The exercise:
Extract each line of the material that follows exactly and omit its pictures.

Data shown:
>>

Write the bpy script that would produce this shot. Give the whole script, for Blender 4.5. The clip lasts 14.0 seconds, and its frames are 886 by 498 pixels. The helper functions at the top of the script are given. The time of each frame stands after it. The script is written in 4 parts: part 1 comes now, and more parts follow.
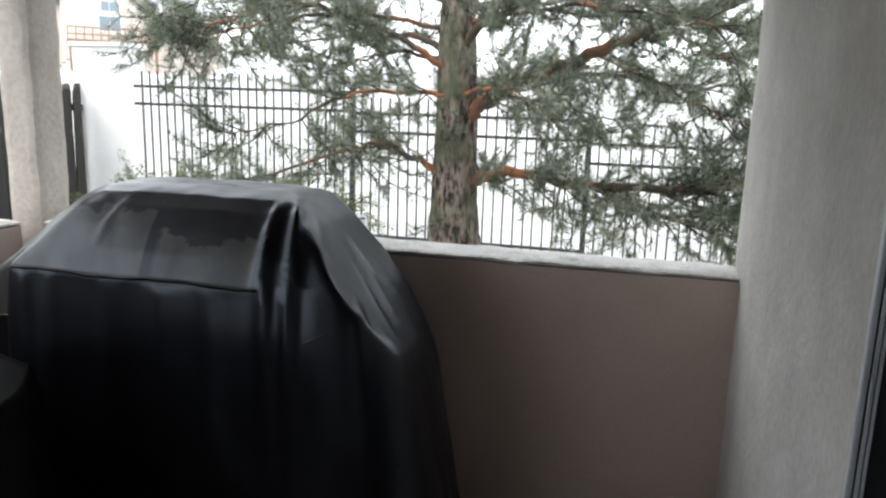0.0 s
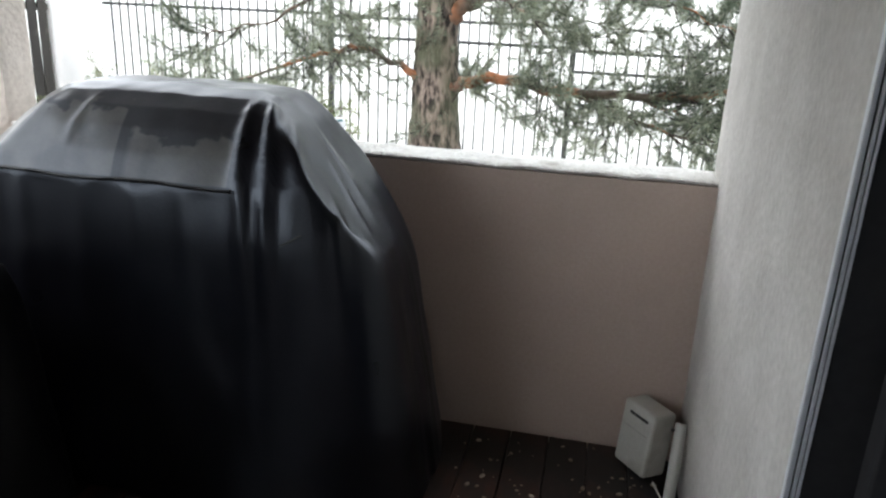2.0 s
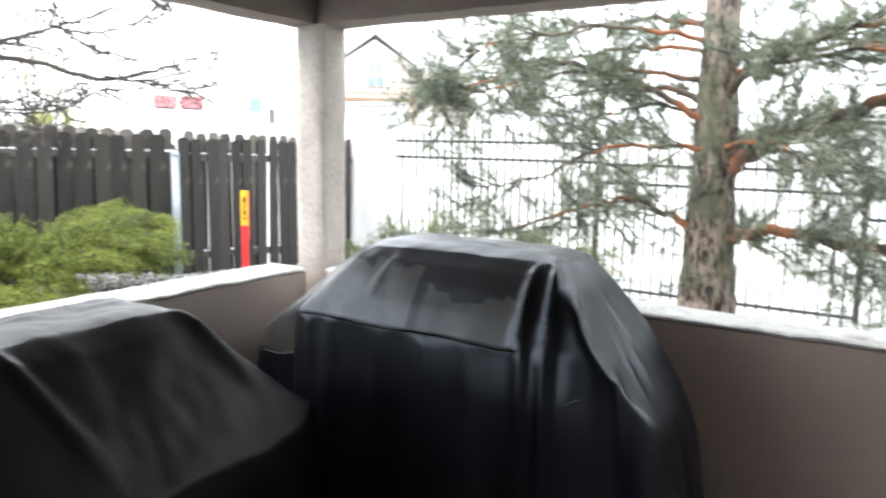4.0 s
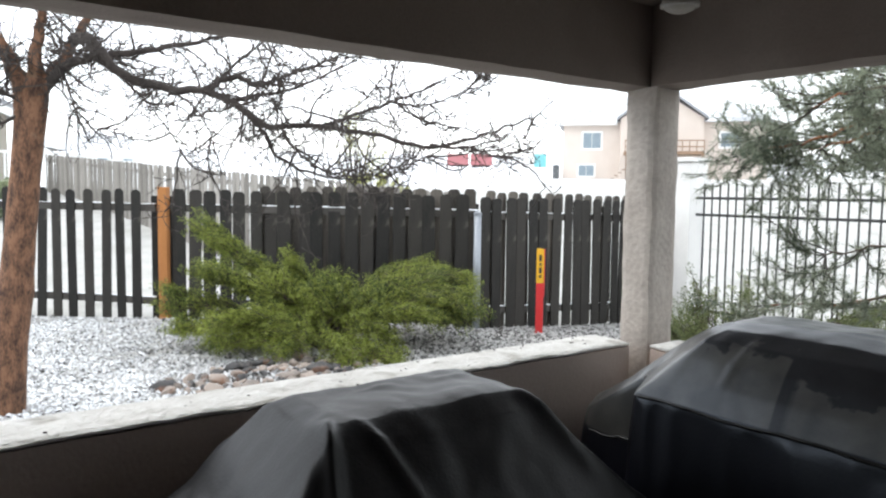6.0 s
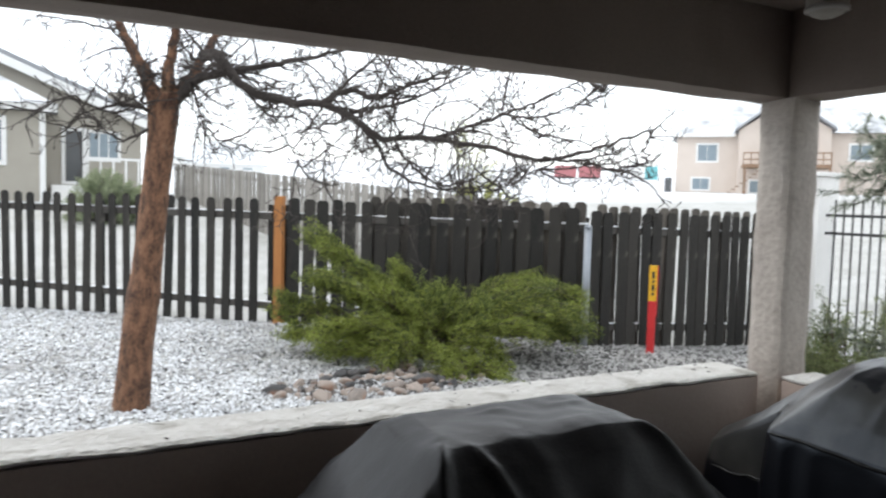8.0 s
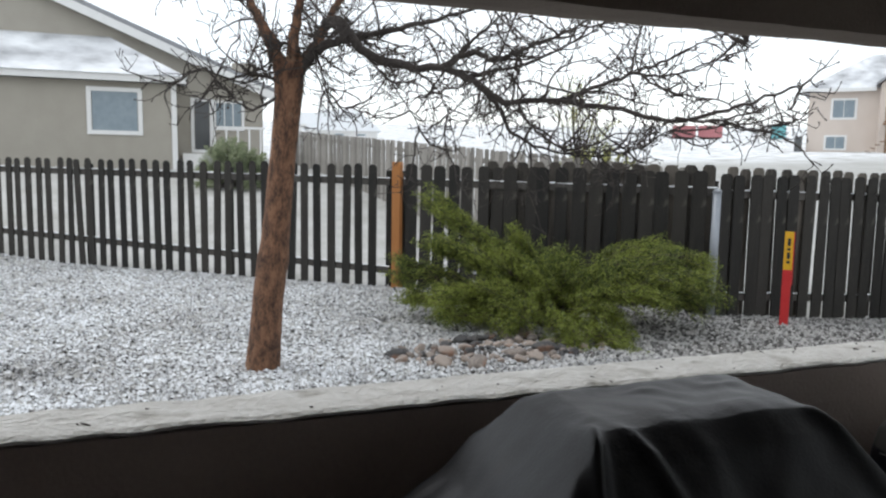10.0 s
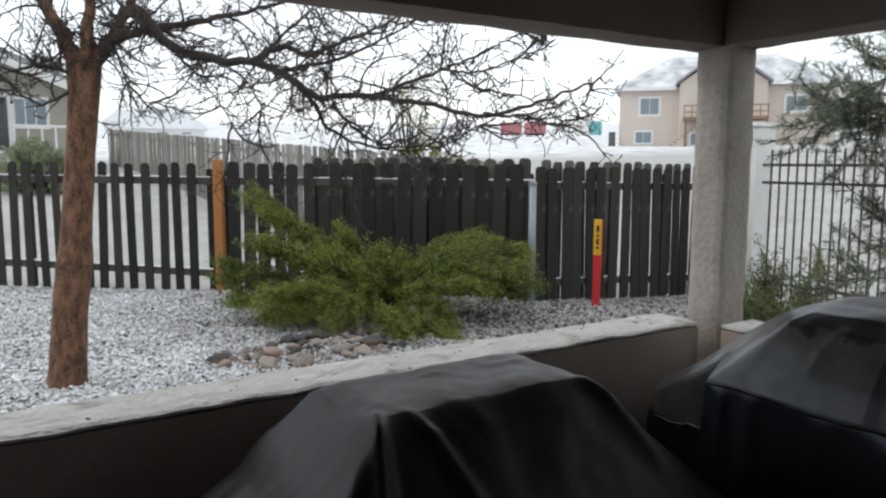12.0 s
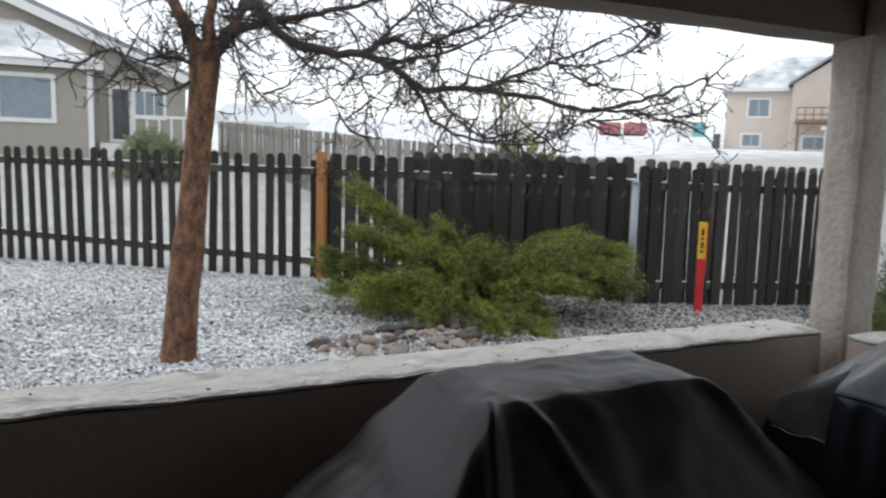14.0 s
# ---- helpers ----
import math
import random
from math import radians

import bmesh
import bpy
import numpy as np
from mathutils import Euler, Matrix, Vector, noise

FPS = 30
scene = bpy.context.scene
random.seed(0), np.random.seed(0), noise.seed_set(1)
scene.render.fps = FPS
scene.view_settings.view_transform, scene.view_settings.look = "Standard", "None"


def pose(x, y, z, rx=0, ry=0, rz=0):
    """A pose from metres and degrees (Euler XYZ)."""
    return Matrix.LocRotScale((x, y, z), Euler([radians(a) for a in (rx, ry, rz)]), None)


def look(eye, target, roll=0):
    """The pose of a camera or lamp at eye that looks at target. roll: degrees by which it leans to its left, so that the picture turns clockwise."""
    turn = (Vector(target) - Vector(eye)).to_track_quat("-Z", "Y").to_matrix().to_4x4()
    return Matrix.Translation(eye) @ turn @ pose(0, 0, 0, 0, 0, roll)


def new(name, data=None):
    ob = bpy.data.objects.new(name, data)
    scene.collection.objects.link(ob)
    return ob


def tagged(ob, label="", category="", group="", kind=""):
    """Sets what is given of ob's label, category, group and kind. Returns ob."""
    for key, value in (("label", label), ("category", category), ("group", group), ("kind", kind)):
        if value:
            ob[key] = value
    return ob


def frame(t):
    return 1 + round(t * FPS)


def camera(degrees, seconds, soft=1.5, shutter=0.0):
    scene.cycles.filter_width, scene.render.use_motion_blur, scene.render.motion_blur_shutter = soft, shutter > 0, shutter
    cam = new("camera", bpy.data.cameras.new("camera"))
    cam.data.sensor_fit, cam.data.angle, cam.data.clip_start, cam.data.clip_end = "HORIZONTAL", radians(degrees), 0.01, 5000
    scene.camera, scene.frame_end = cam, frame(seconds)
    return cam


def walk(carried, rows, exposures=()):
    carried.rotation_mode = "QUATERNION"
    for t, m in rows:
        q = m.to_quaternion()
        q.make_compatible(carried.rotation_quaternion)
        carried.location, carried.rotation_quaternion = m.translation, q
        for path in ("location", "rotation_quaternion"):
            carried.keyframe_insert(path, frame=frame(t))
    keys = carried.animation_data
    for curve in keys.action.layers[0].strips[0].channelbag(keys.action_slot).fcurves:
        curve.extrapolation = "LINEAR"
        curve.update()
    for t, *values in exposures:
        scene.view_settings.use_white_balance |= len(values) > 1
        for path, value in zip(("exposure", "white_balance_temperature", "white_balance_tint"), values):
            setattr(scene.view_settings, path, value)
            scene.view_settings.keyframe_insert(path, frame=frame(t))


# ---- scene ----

<<

The solution:
Write the bpy script that would produce this shot. Give the whole script, for Blender 4.5. The clip lasts 14.0 seconds, and its frames are 886 by 498 pixels. The helper functions at the top of the script are given. The time of each frame stands after it. The script is written in 4 parts: part 1 comes now, and more parts follow.
0.0 s
2.0 s
4.0 s
6.0 s
8.0 s
10.0 s
12.0 s
14.0 s
# ---- helpers ----
import math
import random
from math import radians

import bmesh
import bpy
import numpy as np
from mathutils import Euler, Matrix, Vector, noise

FPS = 30
scene = bpy.context.scene
random.seed(0), np.random.seed(0), noise.seed_set(1)
scene.render.fps = FPS
scene.view_settings.view_transform, scene.view_settings.look = "Standard", "None"


def pose(x, y, z, rx=0, ry=0, rz=0):
    """A pose from metres and degrees (Euler XYZ)."""
    return Matrix.LocRotScale((x, y, z), Euler([radians(a) for a in (rx, ry, rz)]), None)


def look(eye, target, roll=0):
    """The pose of a camera or lamp at eye that looks at target. roll: degrees by which it leans to its left, so that the picture turns clockwise."""
    turn = (Vector(target) - Vector(eye)).to_track_quat("-Z", "Y").to_matrix().to_4x4()
    return Matrix.Translation(eye) @ turn @ pose(0, 0, 0, 0, 0, roll)


def new(name, data=None):
    ob = bpy.data.objects.new(name, data)
    scene.collection.objects.link(ob)
    return ob


def tagged(ob, label="", category="", group="", kind=""):
    """Sets what is given of ob's label, category, group and kind. Returns ob."""
    for key, value in (("label", label), ("category", category), ("group", group), ("kind", kind)):
        if value:
            ob[key] = value
    return ob


def frame(t):
    return 1 + round(t * FPS)


def camera(degrees, seconds, soft=1.5, shutter=0.0):
    scene.cycles.filter_width, scene.render.use_motion_blur, scene.render.motion_blur_shutter = soft, shutter > 0, shutter
    cam = new("camera", bpy.data.cameras.new("camera"))
    cam.data.sensor_fit, cam.data.angle, cam.data.clip_start, cam.data.clip_end = "HORIZONTAL", radians(degrees), 0.01, 5000
    scene.camera, scene.frame_end = cam, frame(seconds)
    return cam


def walk(carried, rows, exposures=()):
    carried.rotation_mode = "QUATERNION"
    for t, m in rows:
        q = m.to_quaternion()
        q.make_compatible(carried.rotation_quaternion)
        carried.location, carried.rotation_quaternion = m.translation, q
        for path in ("location", "rotation_quaternion"):
            carried.keyframe_insert(path, frame=frame(t))
    keys = carried.animation_data
    for curve in keys.action.layers[0].strips[0].channelbag(keys.action_slot).fcurves:
        curve.extrapolation = "LINEAR"
        curve.update()
    for t, *values in exposures:
        scene.view_settings.use_white_balance |= len(values) > 1
        for path, value in zip(("exposure", "white_balance_temperature", "white_balance_tint"), values):
            setattr(scene.view_settings, path, value)
            scene.view_settings.keyframe_insert(path, frame=frame(t))


# ---- scene ----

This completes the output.